De ce qui précède, nos responsables locaux, dont la responsabilité est engagée, seraient bien inspirés après tous ces incendies et les pertes humaines et matérielles qu’ils ont occasionnées, de relire le code communal et de méditer, quelque peu, sur deux dispositions en particulier :

  1. Celle relative à l’article 145 qui stipule : « Toute décision prise par le président de l’Assemblée populaire communale, ne tenant pas compte des avis, dûment exprimés par les services techniques habilités, entraînant des préjudices au citoyen, à la commune et/ou à l’Etat, font encourir à son auteur les sanctions prévues par la législation en vigueur ».

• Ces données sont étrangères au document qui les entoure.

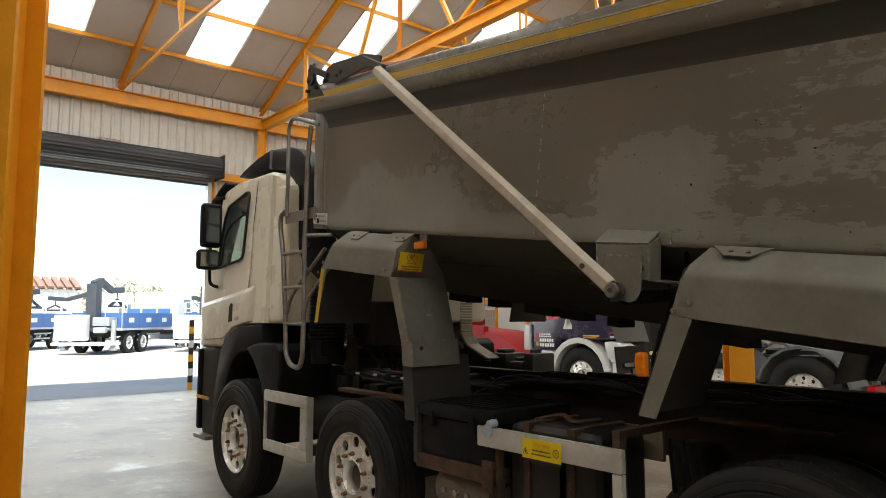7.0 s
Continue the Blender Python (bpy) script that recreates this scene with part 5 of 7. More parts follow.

  2. Ou encore celle concernant l’article 147 qui stipule : « En cas de catastrophe naturelle, la responsabilité de la commune n’est pas engagée à l’égard de l’Etat et des citoyens s’il s’avère que la commune a pris les précautions prévues à sa charge par la législation et la réglementation en vigueur ».

Les étés meurtriers et les incendies ont marqué profondément les populations durement touchées dans leurs chairs et leurs biens. Elles s’attendaient, pour le moins, et devant la gravité de la situation, à ce que le gouvernement classe leurs régions « zones sinistrées ». Il n’en fut rien, à leur grand désespoir !

C’est cette insolente torpeur , le manque de réactivité, voire l’indifférence des institutions, tant centrales que locales ,à l’égard de la détresse des populations qui a provoqué par le passé la désaffection de ces dernières à l’occasion des élections ,a tenu à le rappeler opportunément un éditorialiste .

Il est certes vrai que Noureddine Bedoui, le ministre de l’intérieur, des collectivités locales et de l’aménagement territorial s’était déplacé dans les zones « mangées » par les flammes ; il était toutefois accompagné d’un wali « en tenue d’apparat, d’un blanc immaculé » ; se présentant ainsi aux citoyens hagards dans des lieux dévorés en partie par les flammes n’était pas de nature, vraiment, à renforcer « le lien », ou pour le moins remonter le moral de populations qui ont tout perdu.

C’était plutôt contre productif et le dire ne participe pas forcément de la critique, si la leçon est assimilée.